REIT dividends come in several different types, which have different tax rates. Since Real Estate Investment Trusts, or REITs, are set up in a variety of ways, it makes sense that REIT dividends will be split up into several categories. Looking at different REIT dividends will help investors make sense of the gains and yields that they can expect from these specialized financial products.
REITs are a specific kind of opportunity for investing in real estate. The government has provided regulations for REITs in order to make sure that they function the way they are supposed to. One of these rules is that the REIT must distribute the majority of its current income through dividends.

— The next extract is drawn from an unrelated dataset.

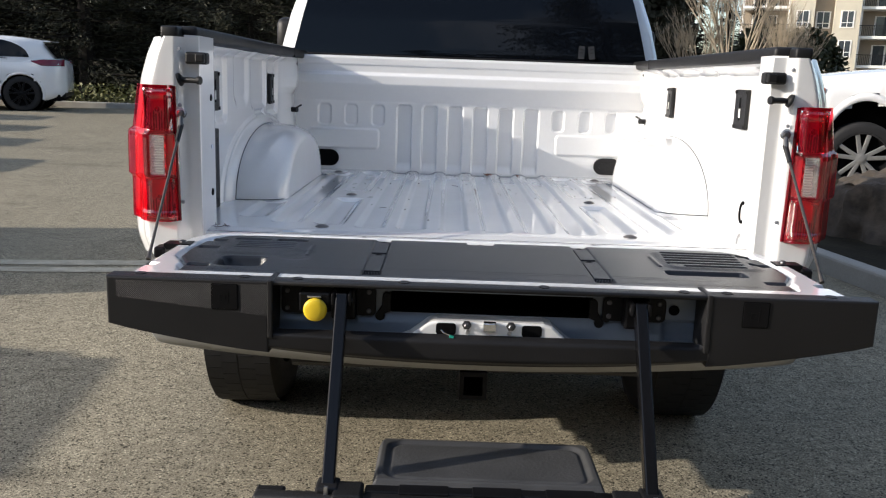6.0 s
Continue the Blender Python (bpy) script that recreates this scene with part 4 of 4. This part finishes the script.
def suv(name, label, rim_mat, lift=0.0):
    """A five-door sport utility vehicle facing -x, its middle at the origin, standing on z = 0."""
    car = tagged(new(name), label, "car")
    xs = np.concatenate([np.linspace(-2.38, 2.1, 121), np.linspace(2.11, 2.32, 16)])
    hood = np.interp(xs, [-2.38, -2.30, -2.0, -1.25, -1.0, 1.9, 2.15, 2.26, 2.32], [0.66, 0.90, 1.05, 1.14, 1.16, 1.215, 1.21, 1.165, 1.08])
    under = np.interp(xs, [-2.38, -2.2, -1.9, 1.9, 2.2, 2.32], [0.42, 0.30, 0.26, 0.28, 0.36, 0.46])
    widths = np.interp(xs, [-2.38, -2.25, -1.8, 0, 1.7], [0.62, 0.80, 0.93, 0.955, 0.945]) * np.sqrt(np.clip(1 - np.clip((xs - 1.75) / 0.66, 0, 1) ** 2.6, 0.02, 1))
    ring = [(-0.9, -0.02), (-1.0, 0.03), (-0.985, 0.20), (-1.012, 0.45), (-1.0, 0.62), (-0.99, 0.74), (-0.955, 0.88), (-0.88, 0.97), (-0.78, 1.0), (0, 1.015), (0.78, 1.0), (0.88, 0.97), (0.955, 0.88), (0.99, 0.74), (1.0, 0.62), (1.012, 0.45), (0.985, 0.20), (1.0, 0.03), (0.9, -0.02), (-0.9, -0.02)]
    P = np.array([[(x, w * a, u + (h - u) * b) for a, b in ring] for x, w, h, u in zip(xs, widths, hood, under)])
    front, rear = P[:1], P[-1:]
    P = np.concatenate([front * [1, 0, 0] + [0, 0, 0.55], front * [1, 0.6, 0.6] + [0, 0, 0.22], P, rear * [1, 0.7, 0.7] + [0.012, 0, 0.22], rear * [1, 0, 0] + [0.018, 0, 0.73]])
    mid = (P[:-1, :-1] + P[1:, 1:]) / 2
    cut = (np.minimum(np.hypot(mid[..., 0] + 1.40, mid[..., 2] - 0.40), np.hypot(mid[..., 0] - 1.42, mid[..., 2] - 0.40)) < 0.462) & (np.abs(mid[..., 1]) > 0.5)
    body = sheet("body", P, PAINT, car, keep=~cut)
    part("floor_pan", box(-2.2, 2.2, -0.80, 0.80, 0.25, 0.40), DARK, body)
    part("front_end", add_box(bmesh.new(), -2.385, -2.3, -0.62, 0.62, 0.36, 0.72, 0.02), BLACK, body)
    part("rear_end", add_box(bmesh.new(), 2.05, 2.30, -0.60, 0.60, 0.33, 0.50, 0.04), BLACK, body)
    # glasshouse
    xs = np.linspace(-0.90, 2.20, 63)
    top = np.interp(xs, [-0.90, -0.76, -0.14, 0.10, 0.35, 0.8, 1.2, 1.6, 1.85, 2.20], [1.11, 1.18, 1.58, 1.66, 1.69, 1.70, 1.69, 1.655, 1.61, 1.15])
    narrow = 1 - 0.16 * S((xs - 1.3) / 0.9)
    ring = [(-0.90, 0.0), (-0.855, 0.35), (-0.765, 0.82), (-0.68, 0.97), (-0.5, 1.0), (0, 1.015), (0.5, 1.0), (0.68, 0.97), (0.765, 0.82), (0.855, 0.35), (0.90, 0.0)]
    P = np.array([[(x, a * q, 1.09 + (t - 1.09) * b) for a, b in ring] for x, t, q in zip(xs, top, narrow)])
    sheet("roof", P, PAINT, car)
    for s in (-1, 1):
        def pane(x0, x1, lo, hi):
            """Side glass between two stations, leaning with the body."""
            out = []
            for x in np.linspace(x0, x1, 30):
                t = np.interp(x, xs, top)
                h0, h1 = 1.205 + lo * (x - x0), 1.09 + (t - 1.09) * hi
                h1 = h0 + (h1 - h0) * math.sqrt(max(0.0, 1 - max(0.0, (x - 0.80) / (x1 - 0.80)) ** 2.2))
                row = []
                for z in np.linspace(h0, max(h1, h0 + 0.01), 6):
                    b = (z - 1.09) / max(t - 1.09, 0.05)
                    row.append((x, s * (np.interp(b, [0, 0.35, 0.82, 0.97], [0.90, 0.855, 0.765, 0.68]) * np.interp(x, xs, narrow) + 0.006), z))
                out.append(row)
            return np.array(out)
        sheet("side_window", pane(-0.60, 1.60, 0.012, 0.86), TINT, car, "dark tinted side glass")
        part("window_trim", add_box(bmesh.new(), -0.60, 1.15, s * 0.893 - 0.005, s * 0.893 + 0.005, 1.186, 1.202), BLACK, car)
        LX, LZ = np.meshgrid(np.linspace(1.64, 2.300, 30), np.linspace(1.045, 1.190, 8), indexing="ij")
        LZ = 1.150 + (LZ - 1.150) * (0.15 + 0.85 * S((LX - 1.60) / 0.32))
        ly = 0.945 * np.sqrt(np.clip(1 - np.clip((LX - 1.75) / 0.66, 0, 1) ** 2.6, 0.02, 1)) * np.interp((LZ - 0.3) / 0.91, [0.74, 0.88, 0.97], [0.99, 0.955, 0.88]) + 0.012
        sheet("tail_lamp", np.stack([LX, s * ly, LZ], -1), DARKLENS, car, "dark red tail lamp")
        part("headlamp", add_box(bmesh.new(), -2.22, -1.92, s * 0.80 - 0.07, s * 0.80 + 0.07, 0.80, 0.93, 0.03), CLEARLENS, car, smooth=True)
        part("side_marker", add_box(bmesh.new(), -2.06, -1.84, s * 0.895 - 0.02, s * 0.895 + 0.02, 0.85, 0.94, 0.018), AMBER, car, smooth=True)
        part("sill", add_box(bmesh.new(), -1.0, 1.0, s * 0.94 - 0.03, s * 0.94 + 0.03, 0.27, 0.36, 0.015), BLACK, car)
        part("door_mirror", add_box(bmesh.new(), -0.64, -0.47, s * 1.03 - 0.08, s * 1.03 + 0.08, 1.12, 1.25, 0.03), PAINT, car, smooth=True)
        for x in (-1.40, 1.42):
            bm = add_lathe(bmesh.new(), [(0.10, -0.30), (0.46, -0.30), (0.46, -0.03)], pose(x, s * 0.925, 0.40) @ pose(0, 0, 0, -90 * s, 0, 0), 48, caps=False)
            part("wheel_well", bm, DARK, car)
            ta = np.linspace(radians(-14), radians(194), 41)
            rim_r, rim_d = np.array([0.452, 0.440, 0.446, 0.490, 0.502]), np.array([-0.10, 0.004, 0.014, 0.008, -0.02])
            A, K = np.meshgrid(ta, np.arange(5), indexing="ij")
            AR = np.stack([x + rim_r[K] * np.cos(A), s * (0.945 + rim_d[K]), 0.40 + rim_r[K] * np.sin(A)], -1)
            sheet("wheel_arch", AR, PAINT, car)
            m = pose(x, s * 0.83, 0.402) @ pose(0, 0, 0, -90 * s, 0, 0)
            tyre = part("tyre", add_lathe(bmesh.new(), [(0.27, -0.11), (0.35, -0.12), (0.395, -0.10), (0.402, 0), (0.395, 0.10), (0.35, 0.12), (0.27, 0.11)], m, 40, caps=False), RUBBER, car, smooth=True)
            rim = part("rim", add_lathe(bmesh.new(), [(0.03, 0.03), (0.25, 0.04), (0.275, 0.10), (0.292, 0.115), (0.28, 0.10), (0.27, -0.10)], m, 40), DARK, tyre, smooth=True)
            bm = bmesh.new()
            for i in range(5):
                for o in (-13, 13):
                    add_box(bm, 0.03, 0.285, -0.023, 0.023, 0.070, 0.105, 0.008, m @ pose(0, 0, 0, 0, 0, 72 * i + 90 + o))
            add_lathe(bm, [(0.06, 0.07), (0.06, 0.108), (0.03, 0.115)], m, 16)
            part("spokes", bm, rim_mat, rim)
    part("rear_spoiler", add_box(bmesh.new(), 1.72, 2.02, -0.58, 0.58, 1.575, 1.612, 0.014, pose(0, 0, 0)), PAINT, car)
    part("rear_glass", add_box(bmesh.new(), -0.01, 0.01, -0.70, 0.70, -0.21, 0.20, 0.02, pose(2.045, 0, 1.385, 0, -37)), TINT, car)
    part("windscreen", add_box(bmesh.new(), -0.01, 0.01, -0.66, 0.66, -0.34, 0.32, 0.01, pose(-0.47, 0, 1.40, 0, 58)), TINT, car)
    if lift:
        for o in car.children:
            if not o.name.startswith("tyre"):
                for v in o.data.vertices:
                    v.co.z += lift * float(S((v.co.z - 0.42) / 0.55))
    return car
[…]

The three primary classes of REIT dividends are a “return of capital,” a “capital gain,” and an ordinary dividend. The return of capital doesn’t generally carry a tax rate. Experts describe this as a return of the investor’s own investment, where there might be some tax burden down the road depending on related sale events. There’s also capital gain, which occurs when the REIT sells assets, and the capital gains are taxed at the regular capital gain rates, where there are two rates for short-term and long-term gains.
A common dividend from an REIT, on the other hand, comes from the operation of the trust, often in renting out properties. Here, the gain is subject to a “full marginal tax rate,” which is determined by the investor’s net worth and other factors. REIT dividends can be looked at as part of a larger class of “common dividends” such as those that the investor gets from remaining invested in a particular stock or fund.
Apart from these general categories, the specific nature of an REIT dividend has a lot to do with the general operation of the REIT itself. Different kinds of REITs have very diverse investment strategies, where what the leadership does with its money will determine what kind of dividend gets paid out. A real estate investment trust can focus on buying and/or renting property, buying up mortgages, or trading in some rather abstract mortgage securities. All of these different strategies should be listed on the prospectus, which is what the investor looks at to determine relative benefit and risk before buying into the fund. Investors can analyze diversified REITs as well as specific “flavors” of funds like commercial, retail or residential REITs to figure out which ones are best suited to their particular investment strategy.